NEW YORK (Reuters) - Investors pulled $18.5 million from Bill Gross’s Janus Global Unconstrained Bond Fund (JUCAX.O) in February, the first such cash withdrawal since the closely watched investor took on the portfolio in October, Morningstar said on Monday.
The Janus Global Unconstrained Bond Fund’s assets under management stood at $1.45 billion at the end of February, down from $1.46 billion at the end of January, its highest in net assets, according to Morningstar data.
“The fund has declined in value year-to-date, which given its short record, is discouraging,” said Todd Rosenbluth, director of ETF & mutual fund research at S&P Capital IQ Global Markets Intelligence.
“We think many investors will wait to see if Gross can establish a strong longer-term record before considering adding money.”
Overall, Janus’s mutual funds saw net inflows of $449.5 million in February, Morningstar said.
Flows to Gross’s new fund have been choppy.
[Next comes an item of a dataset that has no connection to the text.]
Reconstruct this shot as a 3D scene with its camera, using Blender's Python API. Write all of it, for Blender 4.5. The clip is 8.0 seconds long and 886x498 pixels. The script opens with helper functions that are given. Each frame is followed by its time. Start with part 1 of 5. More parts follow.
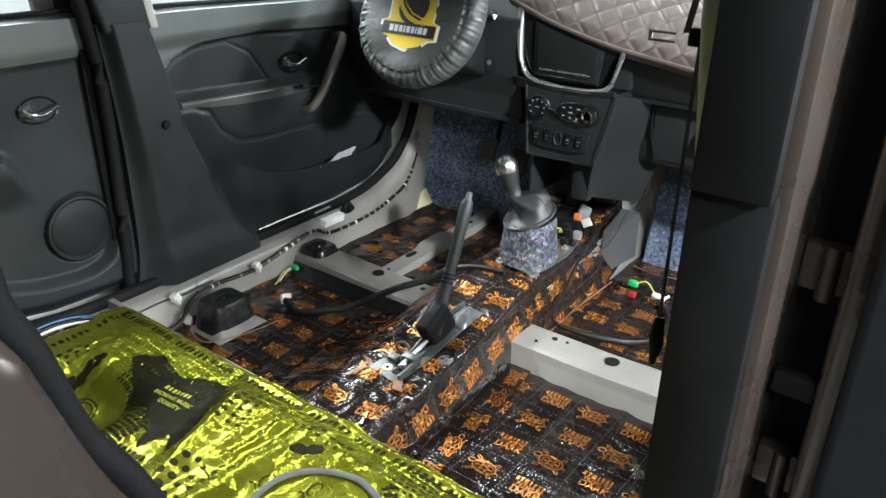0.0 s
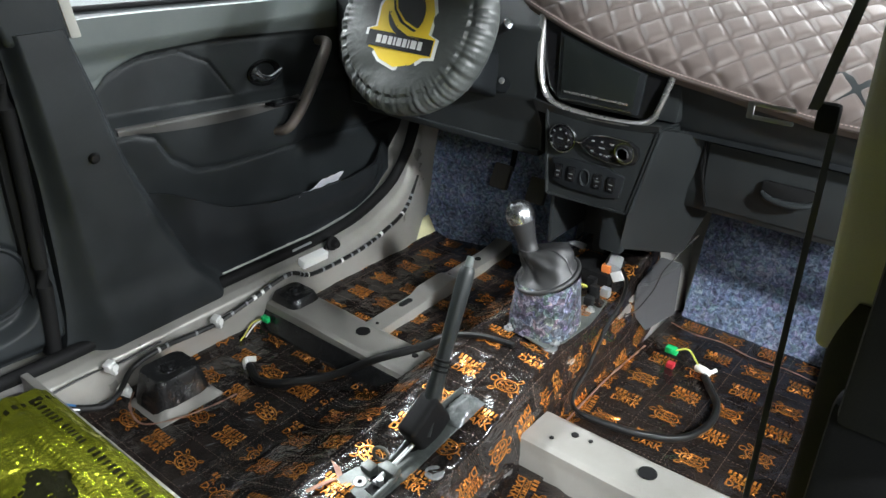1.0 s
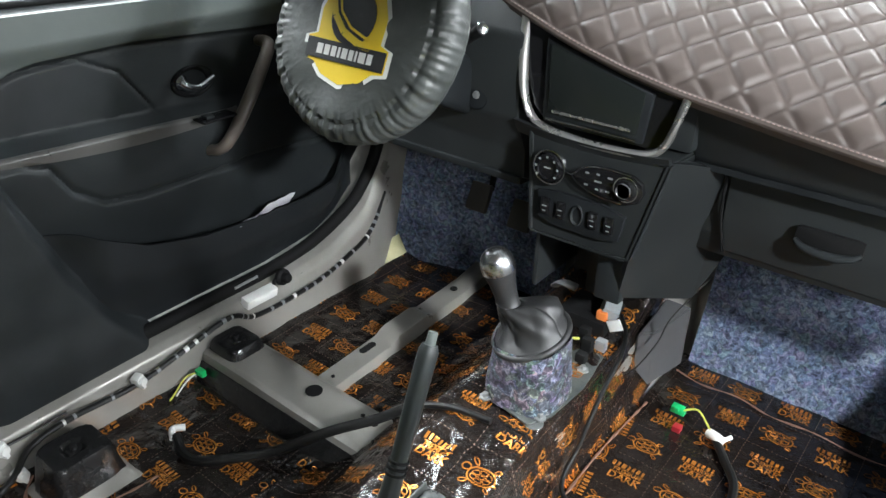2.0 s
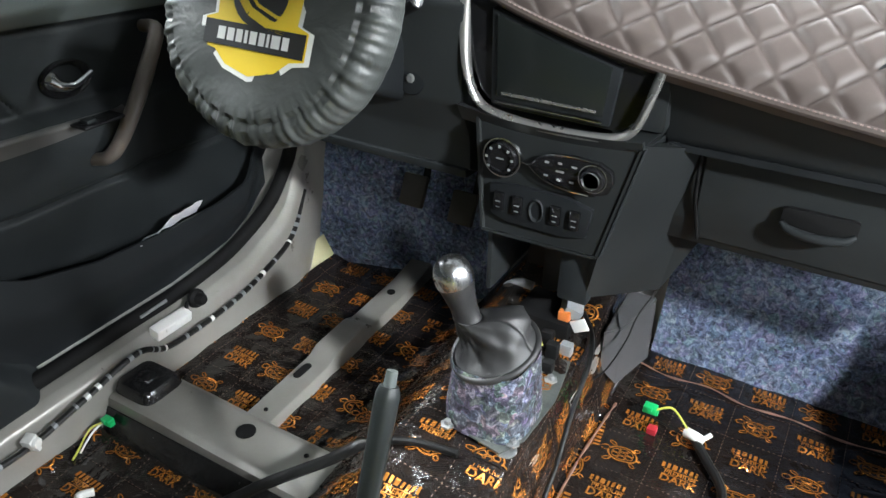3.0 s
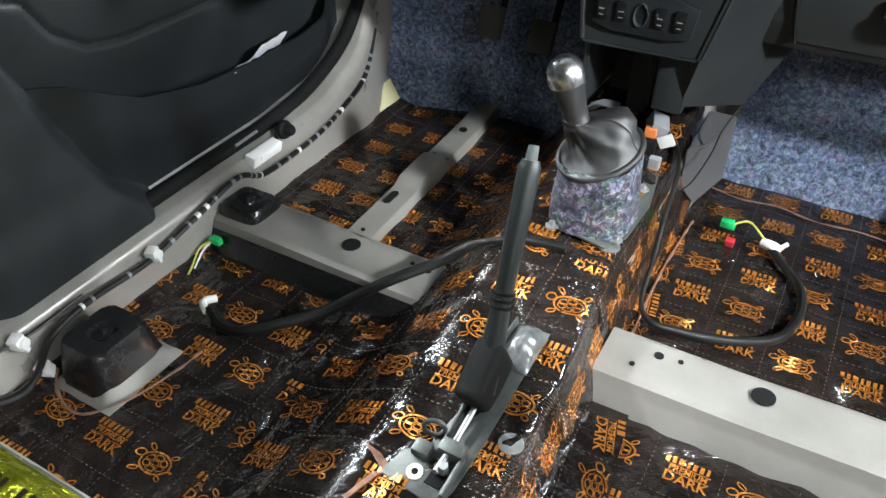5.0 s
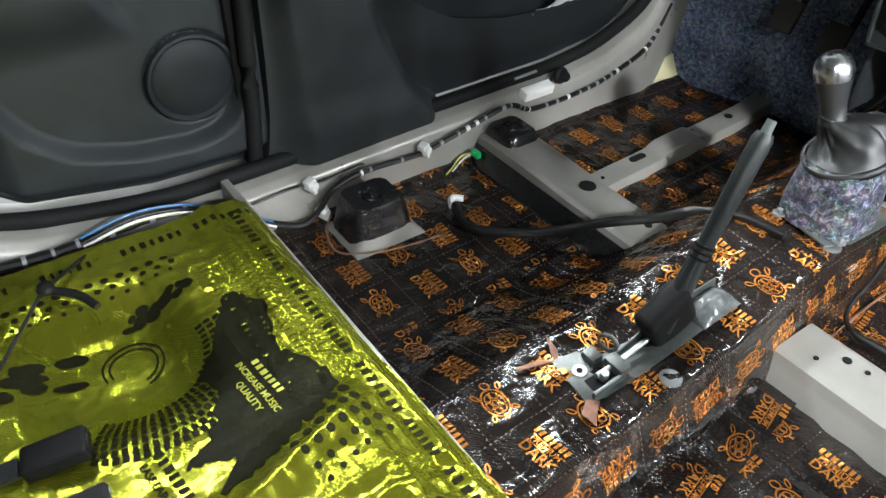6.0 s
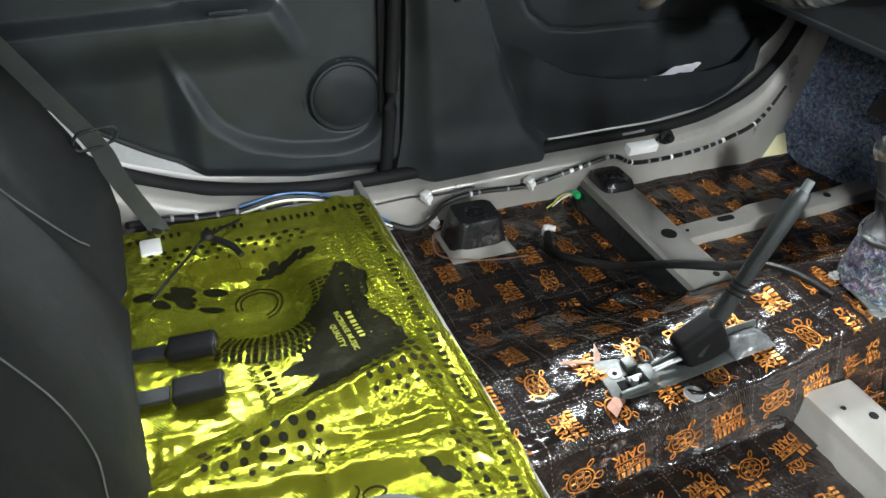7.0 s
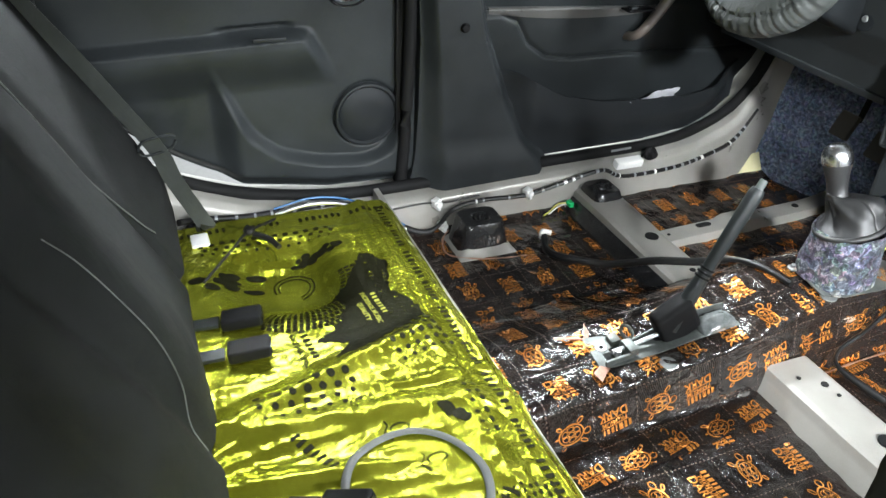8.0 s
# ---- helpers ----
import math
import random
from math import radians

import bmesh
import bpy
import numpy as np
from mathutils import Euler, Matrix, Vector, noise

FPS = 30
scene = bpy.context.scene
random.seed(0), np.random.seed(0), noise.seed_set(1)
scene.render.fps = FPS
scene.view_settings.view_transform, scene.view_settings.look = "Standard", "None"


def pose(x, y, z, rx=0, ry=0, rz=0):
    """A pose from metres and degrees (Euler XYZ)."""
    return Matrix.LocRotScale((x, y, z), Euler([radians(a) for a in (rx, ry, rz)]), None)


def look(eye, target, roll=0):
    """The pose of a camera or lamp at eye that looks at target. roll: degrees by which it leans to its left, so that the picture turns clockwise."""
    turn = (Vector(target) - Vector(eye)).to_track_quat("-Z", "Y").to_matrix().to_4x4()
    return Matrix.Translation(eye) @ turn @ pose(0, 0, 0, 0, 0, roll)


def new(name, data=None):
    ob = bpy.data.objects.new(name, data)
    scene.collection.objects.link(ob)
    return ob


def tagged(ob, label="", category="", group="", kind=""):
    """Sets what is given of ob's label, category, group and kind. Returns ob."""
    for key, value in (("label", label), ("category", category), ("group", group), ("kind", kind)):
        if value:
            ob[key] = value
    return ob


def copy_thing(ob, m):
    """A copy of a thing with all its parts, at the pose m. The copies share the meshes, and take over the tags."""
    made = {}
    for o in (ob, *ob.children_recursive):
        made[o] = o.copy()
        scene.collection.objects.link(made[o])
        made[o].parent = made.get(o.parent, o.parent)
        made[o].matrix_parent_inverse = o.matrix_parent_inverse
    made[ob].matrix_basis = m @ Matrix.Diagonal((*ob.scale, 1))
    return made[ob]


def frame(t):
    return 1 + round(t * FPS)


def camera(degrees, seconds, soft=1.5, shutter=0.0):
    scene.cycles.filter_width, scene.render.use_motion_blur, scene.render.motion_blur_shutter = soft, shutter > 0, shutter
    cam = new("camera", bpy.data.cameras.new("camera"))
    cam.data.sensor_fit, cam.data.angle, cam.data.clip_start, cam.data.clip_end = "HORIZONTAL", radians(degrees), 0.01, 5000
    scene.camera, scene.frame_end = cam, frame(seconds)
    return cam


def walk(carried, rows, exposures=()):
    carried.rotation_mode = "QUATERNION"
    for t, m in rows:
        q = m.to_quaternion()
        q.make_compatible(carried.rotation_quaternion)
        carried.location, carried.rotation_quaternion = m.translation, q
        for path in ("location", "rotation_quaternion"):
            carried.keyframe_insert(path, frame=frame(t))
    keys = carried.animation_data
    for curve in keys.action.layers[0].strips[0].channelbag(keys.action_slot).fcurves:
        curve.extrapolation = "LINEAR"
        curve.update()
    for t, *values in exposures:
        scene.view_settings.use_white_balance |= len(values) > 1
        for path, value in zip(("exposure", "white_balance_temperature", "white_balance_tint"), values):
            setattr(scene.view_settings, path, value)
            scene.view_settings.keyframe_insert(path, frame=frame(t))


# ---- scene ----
cam = camera(60.4, 8.0)
PATH = [
    (0, (0.884, 0.088, 0.979), (-0.201, 1.537, 0.129), 0.9),
    (0.5, (0.742, 0.3, 0.961), (-0.376, 1.718, 0.101), 1.4),
    (1, (0.678, 0.428, 0.981), (-0.43, 1.828, 0.08), 1.4),
    (1.5, (0.624, 0.581, 0.987), (-0.47, 1.975, 0.059), 1.5),
    (1.7, (0.583, 0.636, 0.986), (-0.508, 2.019, 0.038), 1.5),
    (2.8, (0.406, 0.784, 0.946), (-0.502, 2.256, -0.059), 1.2),
    (3, (0.383, 0.808, 0.939), (-0.475, 2.3, -0.081), 0.9),
    (3.5, (0.353, 0.827, 0.936), (-0.422, 2.319, -0.147), 0.6),
    (4, (0.343, 0.775, 0.918), (-0.404, 2.24, -0.221), 0.5),
    (4.2, (0.331, 0.746, 0.911), (-0.406, 2.195, -0.253), 0.5),
    (5.3, (0.298, 0.57, 0.837), (-0.535, 1.879, -0.425), 0.7),
    (5.5, (0.32, 0.543, 0.847), (-0.599, 1.776, -0.431), 1.1),
    (6, (0.442, 0.503, 0.875), (-0.781, 1.434, -0.405), 2.1),
    (6.5, (0.563, 0.494, 0.903), (-0.856, 1.196, -0.319), 2.4),
    (7, (0.692, 0.474, 0.937), (-0.801, 1.122, -0.226), 2.7),
    (7.5, (0.796, 0.442, 0.95), (-0.736, 1.087, -0.162), 2.5),
    (8, (0.88, 0.376, 0.988), (-0.661, 1.039, -0.1), 2.8),
]
EXPOSE = [(0.0, 0.0), (1.5, -0.12), (3.5, 0.10), (5.5, 0.15), (6.5, -0.20), (7.2, 0.05), (8.0, 0.35)]
walk(cam, [(t, look(eye, target, roll)) for t, eye, target, roll in PATH], EXPOSE)

# ---- world and lights ----
world = bpy.data.worlds.new("workshop_air")
world.use_nodes = True
scene.world = world
world.node_tree.nodes["Background"].inputs[0].default_value = (0.75, 0.85, 1.0, 1)
world.node_tree.nodes["Background"].inputs[1].default_value = 0.05


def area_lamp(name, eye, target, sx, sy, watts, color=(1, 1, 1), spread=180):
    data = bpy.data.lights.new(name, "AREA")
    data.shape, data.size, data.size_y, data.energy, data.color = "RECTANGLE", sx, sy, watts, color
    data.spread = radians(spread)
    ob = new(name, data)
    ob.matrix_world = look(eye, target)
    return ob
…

After taking in $770 million in November, the fund had net deposits of $176 million in December and just $85.6 million in January, according to Morningstar data.
In January, Janus Capital Chief Executive Dick Weil said on a conference call that Gross had pumped more than $700 million of his own money into the fund.
Gross, who built Pimco into one of the largest investment firms in the world, resigned from the firm Sept. 26 to join Janus Capital Group Inc JNS.N.
A Janus spokeswoman had no comment.
In an April 2013 investment letter, Gross then told his Pimco clients that solid returns were going to be difficult to replicate in the years to come, given unconventional central bank actions across the world.
“All of us, even the old guys like (Warren) Buffett, (George) Soros, (Dan) Fuss, yeah – me too, have cut our teeth during perhaps a most advantageous period of time, the most attractive epoch, that an investor could experience,” Gross said.
“Since the early 1970s when the dollar was released from gold and credit began its incredible, liquefying, total return journey to the present day, an investor that took marginal risk, levered it wisely and was conveniently sheltered from periodic bouts of deleveraging or asset withdrawals could, and in some cases, was rewarded with the crown of ‘greatness.’”
Last Monday, Gross said in his latest investment letter for Janus: “Own high quality bonds and low P/E, high quality stocks if you want to stay out of the doghouse.”